Where I go to college is in such an isolated, mountainous area that the only carriers that have service there are Verizon and Cellular One. Right now I use a Sony Ericsson phone with a Cellular One service plan. To use the others you have to have digital roaming enabled and pay a huge fee. I was hoping with AT&T buying Cingular their coverage area would grow, but right now, checking their website, they still don’t have coverage in my area.
I was hoping with AT&T buying Cingular their coverage area would grow, but right now, checking their website, they still don’t have coverage in my area.
Actually, in early 2004 Cingular bought AT&T Wireless from AT&T, and merged with them in late 2004 (still calling themselves Cingular) and then in 2005 SBC Communications bought AT&T Corp., and since SBC is a majority holder in Cingular, has chosen to merge them together under the brand AT&T since it has much more name recognition.

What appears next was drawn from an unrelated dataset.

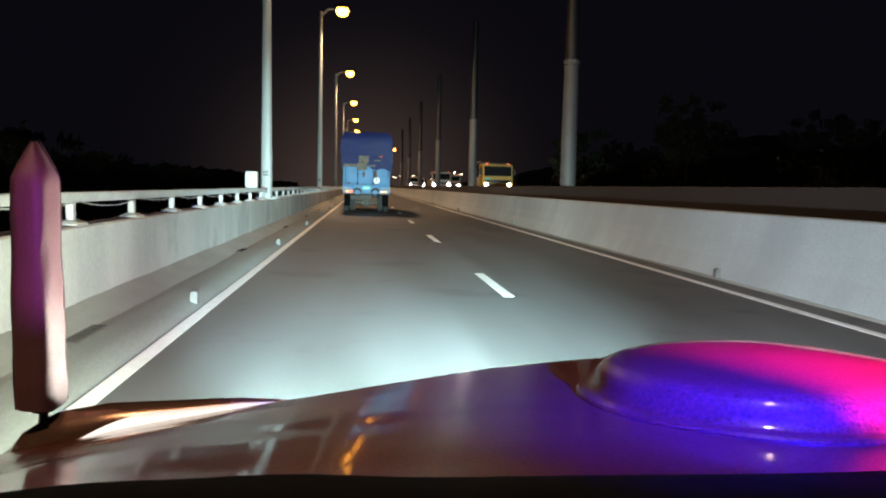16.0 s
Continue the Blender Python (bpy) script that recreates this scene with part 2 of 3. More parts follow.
# ---- mesh helpers ----
def solid(bm, x0, x1, y0, y1, z0, z1, bevel=0.0, lean=0.0):
    """A box; lean shifts its upper side along x. Bevelled edges where wanted."""
    v = [bm.verts.new((x + (lean if z == z1 else 0), y, z)) for z in (z0, z1) for x, y in ((x0, y0), (x1, y0), (x1, y1), (x0, y1))]
    f = [bm.faces.new([v[i] for i in q]) for q in ((3, 2, 1, 0), (4, 5, 6, 7), (0, 1, 5, 4), (1, 2, 6, 5), (2, 3, 7, 6), (3, 0, 4, 7))]
    if bevel:
        bmesh.ops.bevel(bm, geom=list({e for g in f for e in g.edges}), offset=bevel, segments=2, affect="EDGES", profile=0.5)
    return bm


def loft(bm, rings, closed=True, caps=True):
    """Skin over rings of points, each ring as long as the next."""
    rows = [[bm.verts.new(p) for p in r] for r in rings]
    n = len(rows[0])
    for a, b in zip(rows, rows[1:]):
        for i in range(n if closed else n - 1):
            j = (i + 1) % n
            bm.faces.new((a[i], a[j], b[j], b[i]))
    if caps and closed:
        bm.faces.new(rows[0][::-1])
        bm.faces.new(rows[-1])
    return bm


def tube(bm, spine, radii, n=12, flat=1.0):
    """A round bar along a spine of points; flat squeezes it along its second axis."""
    pts = [Vector(p) for p in spine]
    rings = []
    for i, p in enumerate(pts):
        d = (pts[min(i + 1, len(pts) - 1)] - pts[max(i - 1, 0)]).normalized()
        a = d.cross(Vector((0, 0, 1)) if abs(d.z) < 0.9 else Vector((0, 1, 0))).normalized()
        b = d.cross(a).normalized()
        r = radii[i] if isinstance(radii, (list, tuple)) else radii
        rings.append([p + a * math.cos(k * 2 * math.pi / n) * r + b * math.sin(k * 2 * math.pi / n) * r * flat for k in range(n)])
    return loft(bm, rings)


def lathe(bm, profile, centre, axis="z", n=32, caps=True):
    """Turn a profile of (radius, height) round an axis through centre."""
    rings = []
    for r, h in profile:
        ring = []
        for k in range(n):
            c, s = r * math.cos(2 * math.pi * k / n), r * math.sin(2 * math.pi * k / n)
            q = {"z": (c, s, h), "x": (h, c, s), "y": (s, h, c)}[axis]
            ring.append(Vector(centre) + Vector(q))
        rings.append(ring)
    return loft(bm, rings, caps=caps)


def mesh_of(name, bm, mat, smooth=True):
    bmesh.ops.recalc_face_normals(bm, faces=bm.faces[:])
    me = bpy.data.meshes.new(name)
    bm.to_mesh(me)
    bm.free()
    me.materials.append(M[mat])
    if smooth:
        me.polygons.foreach_set("use_smooth", [True] * len(me.polygons))
        me.set_sharp_from_angle(angle=radians(38))
    return me


def part(name, bm, mat, parent=None, label="", smooth=True):
    ob = new(name, mesh_of(name, bm, mat, smooth))
    ob.parent = parent
    return tagged(ob, label)


def again(ob, parent, x=0.0, y=0.0, z=0.0):
    """One more piece on the same mesh, moved."""
    o = new(ob.name.split(".")[0], ob.data)
    o.parent, o.location = parent, (x, y, z)
    return o


def thing(name, label, category, group="", kind="", at=(0, 0, 0)):
    ob = new(name)
    ob.location = at
    return tagged(ob, label, category, group, kind)


# painted highlight: the wing's emission rises on the side that faces the cabin
n_, l_ = M["wing_streak"].node_tree.nodes, M["wing_streak"].node_tree.links
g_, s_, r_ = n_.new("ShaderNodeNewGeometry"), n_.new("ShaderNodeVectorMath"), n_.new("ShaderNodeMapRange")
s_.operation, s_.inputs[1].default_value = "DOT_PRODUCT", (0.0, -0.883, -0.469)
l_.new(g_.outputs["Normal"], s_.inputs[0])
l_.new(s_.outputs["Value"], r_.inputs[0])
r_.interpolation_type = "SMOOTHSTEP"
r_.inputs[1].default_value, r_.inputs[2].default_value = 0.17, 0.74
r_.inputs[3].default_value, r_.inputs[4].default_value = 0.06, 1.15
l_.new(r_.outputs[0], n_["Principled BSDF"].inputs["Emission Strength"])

B = bmesh.new

# ---- ground, road and parapets ----
Y0, Y1 = -60.0, 620.0
LINE_L, LINE_MID, LINE_R = -1.78, 1.92, 5.32

bm = B()
solid(bm, -2500, 2500, -2500, 3500, -9.0, -8.6)
tagged(part("ground", bm, "ground"), "dark night ground below the bridge", "ground", kind="structure")

bm = B()
solid(bm, -1.89, 5.84, Y0, Y1, -0.35, 0.0)
tagged(part("road", bm, "asphalt"), "worn grey asphalt carriageway lit by headlamps", "road", kind="structure")

bm = B()
solid(bm, -3.3, 6.9, Y0, Y1, -1.6, -0.504)
tagged(part("bridge_deck", bm, "concrete"), "concrete deck slab carrying the road", "deck", kind="structure")

for nm, x in (("edge_line_left", LINE_L), ("edge_line_right", LINE_R)):
    bm = B()
    solid(bm, x - 0.068, x + 0.068, Y0, Y1, 0.0, 0.004)
    tagged(part(nm, bm, "paint_line"), "solid white painted edge line on asphalt", "road marking", kind="structure")

bm = B()
solid(bm, LINE_MID - 0.075, LINE_MID + 0.075, -1.35, 1.35, 0.0, 0.004)
dash = tagged(part("lane_dash", bm, "paint_line"), "short white lane dash painted on asphalt", "road marking", "lane dashes", "structure")
dash.location = (0, 11.3, 0)
for k in range(-3, 34):
    if k:
        copy_thing(dash, pose(0, 11.3 + 10.0 * k, 0))

# left kerb with its sloped face, and the dirty walkway strip behind it
bm = B()
loft(bm, [[(-1.875, y, -0.3), (-1.875, y, 0.012), (-1.93, y, 0.065), (-2.10, y, 0.10), (-2.33, y, 0.105), (-2.33, y, -0.3)] for y in (Y0, Y1)])
tagged(part("kerb_left", bm, "kerb"), "low pale concrete kerb beside the edge line", "kerb", kind="structure")
bm = B()
solid(bm, -2.78, -2.333, Y0, Y1, -0.3, 0.085)
tagged(part("walkway_left", bm, "walk"), "dirty narrow concrete strip beside the parapet", "walkway", kind="structure")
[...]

Some reviews of the iPhone have hit the net, and reveal what the device doesn’t have:
• Flash support
• Songs as ringtones
• Games
• Instant Messaging
• Picture Messages (MMS)
• Video Recording
• Voice recognition/voice dialing
• Wireless Bluetooth Stereo Streaming
Kind of surprising about some of them. No songs as ringtones, IM, or MMS really hurts, and is kind of inexcusable not to have on a modern phone, let alone one costing at least $500.
The Flash designer in me screams in agony every time I see that the iPhone has no Flash support. When shitty Chocolate phones and such come loaded with it, not even Safari on the iPhone has it for “The Internet”.

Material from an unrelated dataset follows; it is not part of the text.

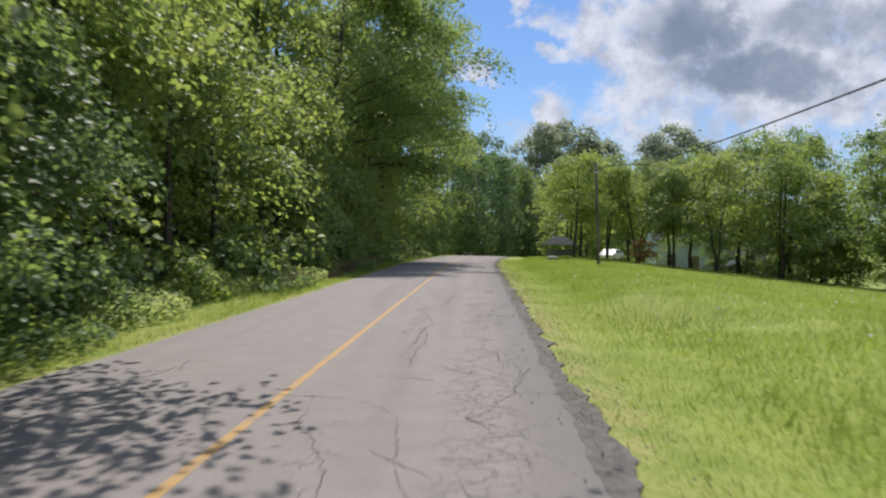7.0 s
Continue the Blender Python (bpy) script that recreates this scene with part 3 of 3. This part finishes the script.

It’s pretty weird they omitted it. Is there any official, or just plausible, explanation? Security reasons? Legal reasons? Money reasons? Avoiding awful bloated flash sites to mess up the perfect aesthetics of the phone?
Oh the rumor is since the iPhone requirements call for iTunes 7.3 (not out yet) that there will be some sort of $.99 downloadable ring tone service through iTunes added. Still not confirmed or anything, but even though there’s alot of money to be made in the ring tone business, it does seem retarded to not allow customers who already paid for songs purchased on iTunes not be allowed to put them on their iPhone for any other purpose other than the iPod functionality.
As much as I also hate ring tones, a device made for music and phone calls that costs roughly the same as a PS3 should toast my bread and clean the dishes.